In networking, the analysis between a Virtual Modular Switch (VMS) and a Modular switch is cost and performance driven. A network facilitator will prefer a solution that gets the job done at the lowest cost. Such an analysis will produce different results based on the cluster’s size. If the number of network ports required for the solution can be fitted into a single chassis based device, this means that the use of the chassis, although equipped with redundant peripheral elements such as fans and power units, is presenting a single point of failure in the network. In order to solve this, a second chassis is introduced for sharing the load and provide connectivity in case of chassis failure.
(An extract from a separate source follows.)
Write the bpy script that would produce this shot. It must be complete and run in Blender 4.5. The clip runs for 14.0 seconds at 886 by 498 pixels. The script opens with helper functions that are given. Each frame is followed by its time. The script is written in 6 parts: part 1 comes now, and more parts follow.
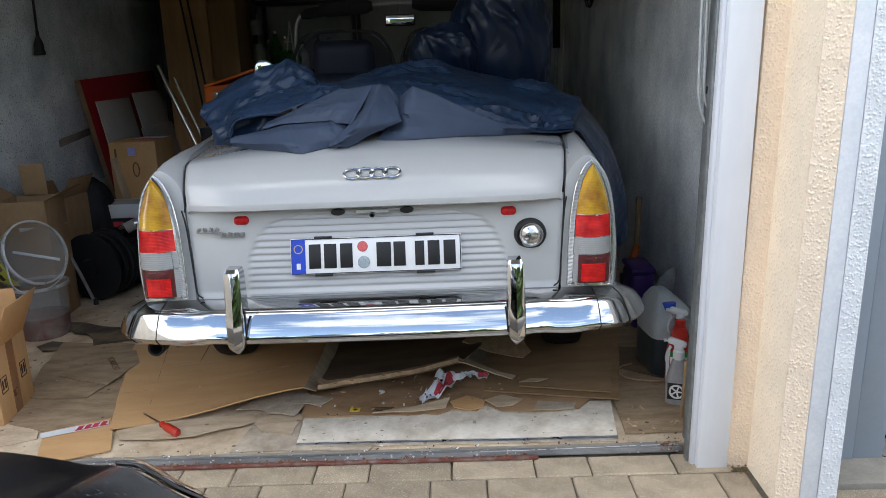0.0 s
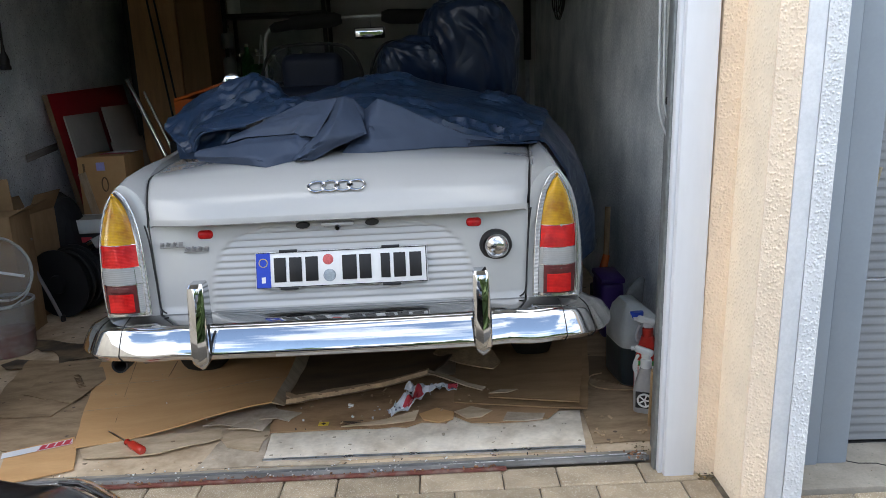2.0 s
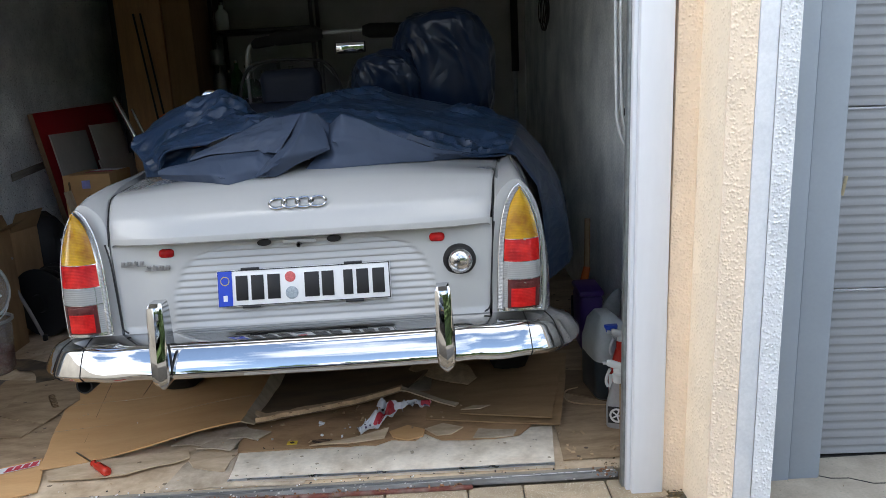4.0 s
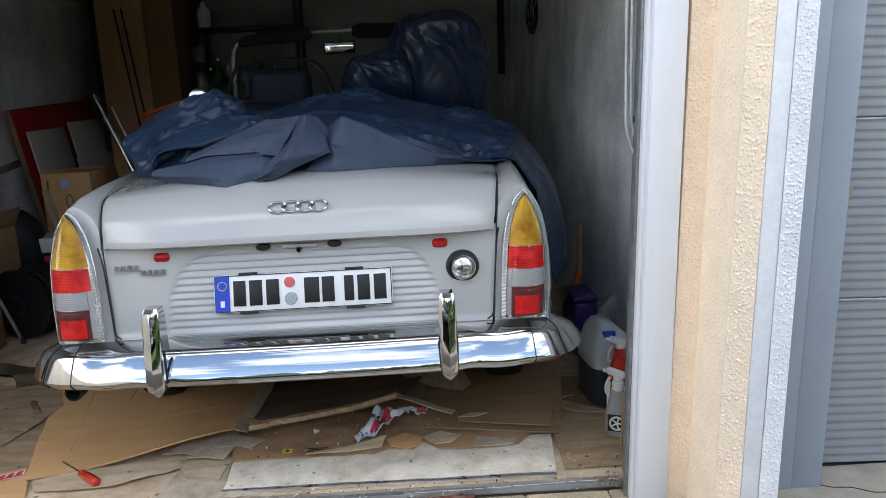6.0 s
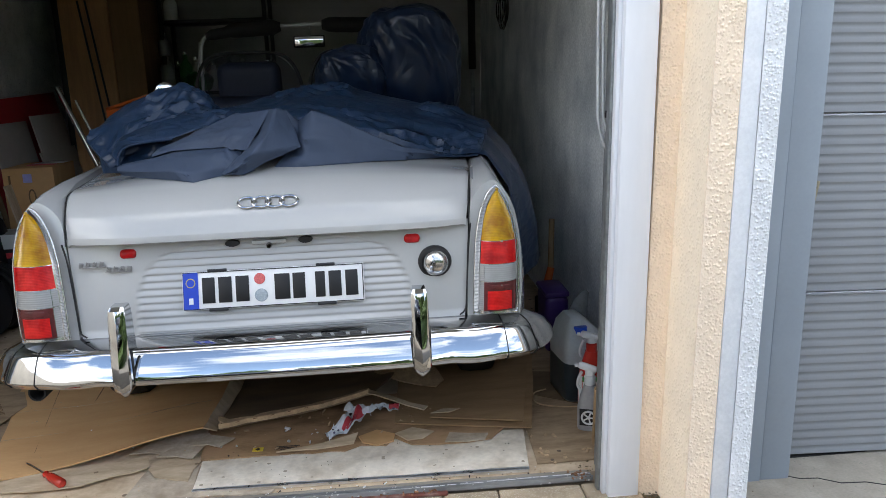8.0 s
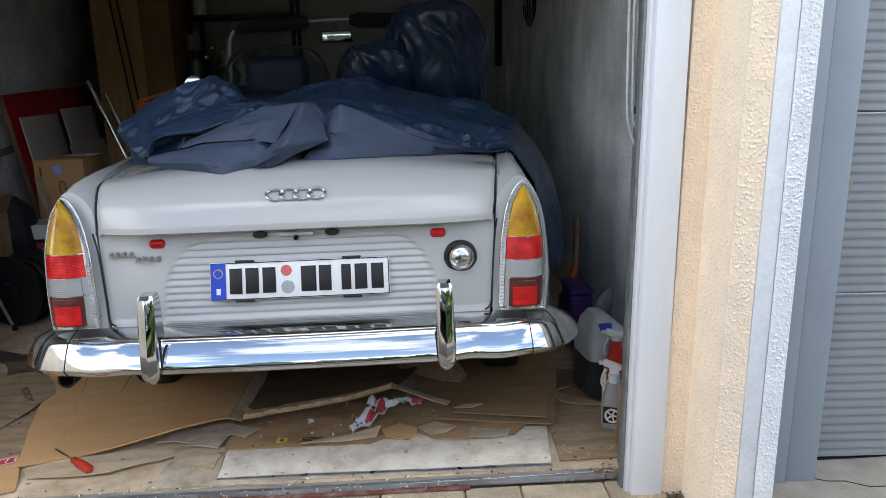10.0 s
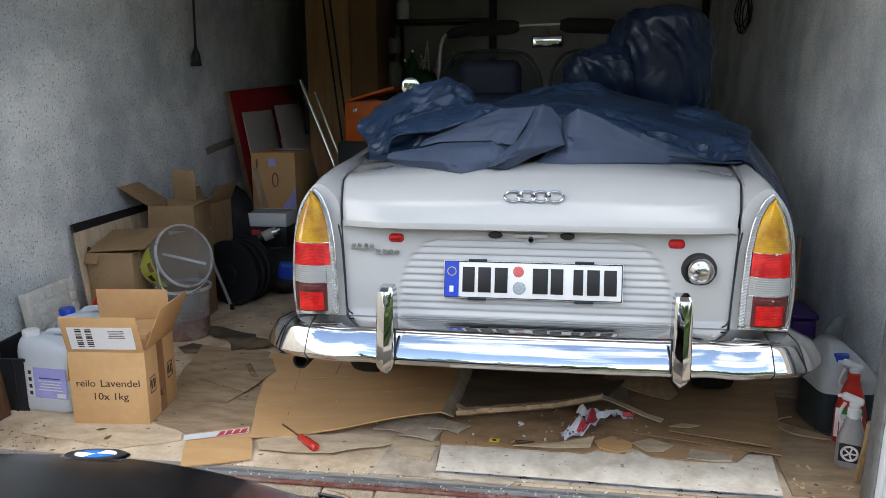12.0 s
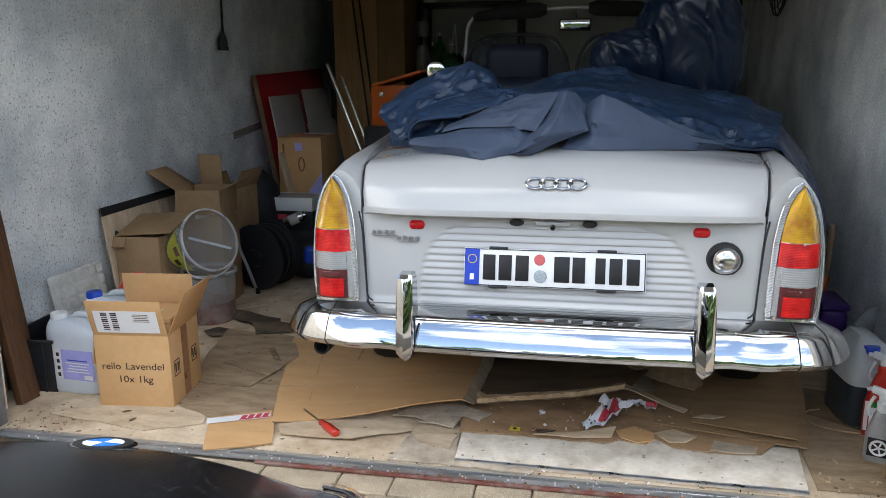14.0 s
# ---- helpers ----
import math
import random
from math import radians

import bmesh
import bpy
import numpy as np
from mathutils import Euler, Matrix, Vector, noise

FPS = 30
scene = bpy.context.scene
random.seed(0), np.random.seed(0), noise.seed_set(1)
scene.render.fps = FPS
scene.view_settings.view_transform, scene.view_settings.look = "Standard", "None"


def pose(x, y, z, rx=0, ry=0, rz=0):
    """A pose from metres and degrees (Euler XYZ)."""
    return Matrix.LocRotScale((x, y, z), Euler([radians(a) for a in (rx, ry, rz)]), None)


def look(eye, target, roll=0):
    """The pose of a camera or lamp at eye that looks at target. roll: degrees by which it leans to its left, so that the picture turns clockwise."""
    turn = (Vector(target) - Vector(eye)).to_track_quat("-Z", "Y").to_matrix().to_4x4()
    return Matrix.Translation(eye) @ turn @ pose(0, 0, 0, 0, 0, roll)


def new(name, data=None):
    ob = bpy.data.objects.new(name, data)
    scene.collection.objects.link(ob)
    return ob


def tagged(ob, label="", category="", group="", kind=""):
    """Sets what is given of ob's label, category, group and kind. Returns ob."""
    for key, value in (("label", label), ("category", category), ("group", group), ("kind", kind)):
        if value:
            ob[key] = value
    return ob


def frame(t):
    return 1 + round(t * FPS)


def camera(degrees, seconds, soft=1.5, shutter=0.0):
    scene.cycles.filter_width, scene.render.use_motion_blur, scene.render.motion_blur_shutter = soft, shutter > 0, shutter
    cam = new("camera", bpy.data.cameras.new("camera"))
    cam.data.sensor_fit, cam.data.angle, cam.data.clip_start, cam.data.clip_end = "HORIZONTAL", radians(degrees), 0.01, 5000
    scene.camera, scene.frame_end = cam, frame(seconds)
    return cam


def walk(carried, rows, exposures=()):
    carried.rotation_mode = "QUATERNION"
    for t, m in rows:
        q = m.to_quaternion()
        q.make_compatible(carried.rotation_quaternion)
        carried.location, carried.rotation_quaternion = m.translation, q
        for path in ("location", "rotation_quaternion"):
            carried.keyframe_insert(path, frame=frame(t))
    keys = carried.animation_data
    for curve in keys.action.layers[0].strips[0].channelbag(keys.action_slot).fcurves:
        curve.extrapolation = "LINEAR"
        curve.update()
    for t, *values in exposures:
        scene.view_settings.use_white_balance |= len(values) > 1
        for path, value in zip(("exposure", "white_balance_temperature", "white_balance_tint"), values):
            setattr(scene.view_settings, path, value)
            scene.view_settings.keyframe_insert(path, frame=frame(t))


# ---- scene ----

cam = camera(59.0, 14.0, 0.6)
SLOPE = 1.5  # the ground rises to the east by this many degrees
G = pose(0, 0, 0, 0, -SLOPE, 0)
PATH = [
    (0, (0.362, -0.033, 1.174), (0.319, 1.908, 0.696), -2.3),
    (0.5, (0.37, -0.037, 1.174), (0.338, 1.908, 0.708), -2.4),
    (1, (0.376, -0.036, 1.176), (0.362, 1.91, 0.712), -2.4),
    (1.5, (0.389, -0.033, 1.176), (0.393, 1.913, 0.717), -2.4),
    (2, (0.404, -0.032, 1.172), (0.414, 1.916, 0.721), -2.6),
    (2.5, (0.415, -0.039, 1.173), (0.426, 1.913, 0.734), -2.9),
    (3, (0.442, -0.042, 1.175), (0.449, 1.911, 0.746), -3.2),
    (3.5, (0.517, -0.039, 1.169), (0.505, 1.916, 0.746), -3.4),
    (3.7, (0.546, -0.025, 1.169), (0.532, 1.93, 0.747), -3.5),
    (6, (0.452, 0.036, 1.184), (0.512, 1.989, 0.76), -2.6),
    (6.5, (0.441, 0.047, 1.178), (0.538, 1.998, 0.749), -2.5),
    (7, (0.446, 0.053, 1.182), (0.566, 2.002, 0.748), -2.5),
    (9.3, (0.448, 0.04, 1.18), (0.586, 1.984, 0.731), -2.2),
    (9.5, (0.447, 0.045, 1.179), (0.57, 1.99, 0.728), -2.2),
    (10, (0.435, 0.045, 1.172), (0.514, 1.994, 0.731), -1.8),
    (10.5, (0.376, 0.044, 1.179), (0.367, 1.996, 0.74), -1.5),
    (11, (0.278, 0.055, 1.171), (0.161, 2.006, 0.749), -1.0),
    (11.5, (0.21, 0.045, 1.17), (-0.014, 1.988, 0.753), -0.7),
    (12, (0.195, 0.045, 1.168), (-0.109, 1.977, 0.75), -0.4),
    (12.5, (0.212, 0.048, 1.173), (-0.134, 1.972, 0.748), -0.4),
    (13, (0.219, 0.058, 1.173), (-0.149, 1.974, 0.736), -0.4),
    (13.5, (0.218, 0.066, 1.175), (-0.157, 1.978, 0.725), -0.5),
    (14, (0.219, 0.069, 1.174), (-0.159, 1.979, 0.716), -0.5),
]
walk(cam, [(t, G @ look(eye, target, roll)) for t, eye, target, roll in PATH],
     [(0.0, 1.98, 6850, 10), (9.5, 1.96, 6850, 10), (11.0, 2.06, 6950, 10), (12.0, 2.27, 7050, 10), (14.0, 2.28, 7050, 10)])

# ---- world and daylight ----
world = bpy.data.worlds.new("sky")
scene.world = world
world.use_nodes = True
wn, wl = world.node_tree.nodes, world.node_tree.links
sky = wn.new("ShaderNodeTexSky")
sky.sky_type = "NISHITA"
sky.sun_disc = False
SUN_EL, SUN_ROT = 50.0, 20.0
sky.sun_elevation, sky.sun_rotation = radians(SUN_EL), radians(SUN_ROT)
sky.air_density, sky.dust_density, sky.ozone_density = 1.0, 1.5, 1.0
cl_co = wn.new("ShaderNodeTexCoord")
cl_map = wn.new("ShaderNodeMapping")
cl_map.inputs["Scale"].default_value = (1.0, 1.0, 2.6)
cl_n = wn.new("ShaderNodeTexNoise")
cl_n.inputs["Scale"].default_value = 2.2
cl_n.inputs["Detail"].default_value = 7.0
cl_n.inputs["Roughness"].default_value = 0.55
cl_r = wn.new("ShaderNodeValToRGB")
cl_r.color_ramp.elements[0].position, cl_r.color_ramp.elements[1].position = 0.44, 0.60
cl_mix = wn.new("ShaderNodeMix")
cl_mix.data_type = "RGBA"
cl_mix.inputs[7].default_value = (8.5, 9.0, 9.8, 1)
wl.new(cl_co.outputs["Generated"], cl_map.inputs["Vector"])
wl.new(cl_map.outputs["Vector"], cl_n.inputs["Vector"])
wl.new(cl_n.outputs["Fac"], cl_r.inputs["Fac"])
wl.new(cl_r.outputs["Color"], cl_mix.inputs[0])
wl.new(sky.outputs["Color"], cl_mix.inputs[6])
wl.new(cl_mix.outputs[2], wn["Background"].inputs["Color"])
wn["Background"].inputs["Strength"].default_value = 0.12

sun_data = bpy.data.lights.new("sun", "SUN")
sun_data.energy, sun_data.angle, sun_data.color = 3.0, radians(0.6), (1.0, 0.97, 0.93)
sun = new("sun", sun_data)
sun.matrix_world = look((0, 0, 0), (-Vector((math.sin(radians(SUN_ROT)) * math.cos(radians(SUN_EL)), math.cos(radians(SUN_ROT)) * math.cos(radians(SUN_EL)), math.sin(radians(SUN_EL))))))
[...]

From a financial point of view, assuming you had a chassis of 1000 ports in full use, you need to deploy a solution of 2000 ports for high availability purposes which means a 100% price increase. Using 2/3 of the ports in the chassis will translate to 200% increase on top of the real required investment and more such examples are easy to find. Other problem with the chassis is that it comes in very few form factors so if your solution requires 501 ports while the chassis of choice supports 500, you need to add another and pay the double cost.
Alternatively, breaking the solution into multiple devices in a VMS gives both improved granularity in terms of port count and high availability in terms of impact from failure. In loose terms, if the VMS consists of 20 switches, the failure of a switch translates to 5% loss of network capacity. Regardless from how powerful and complicated the chassis is, this is a classic case where the strength of many tops the strength of one.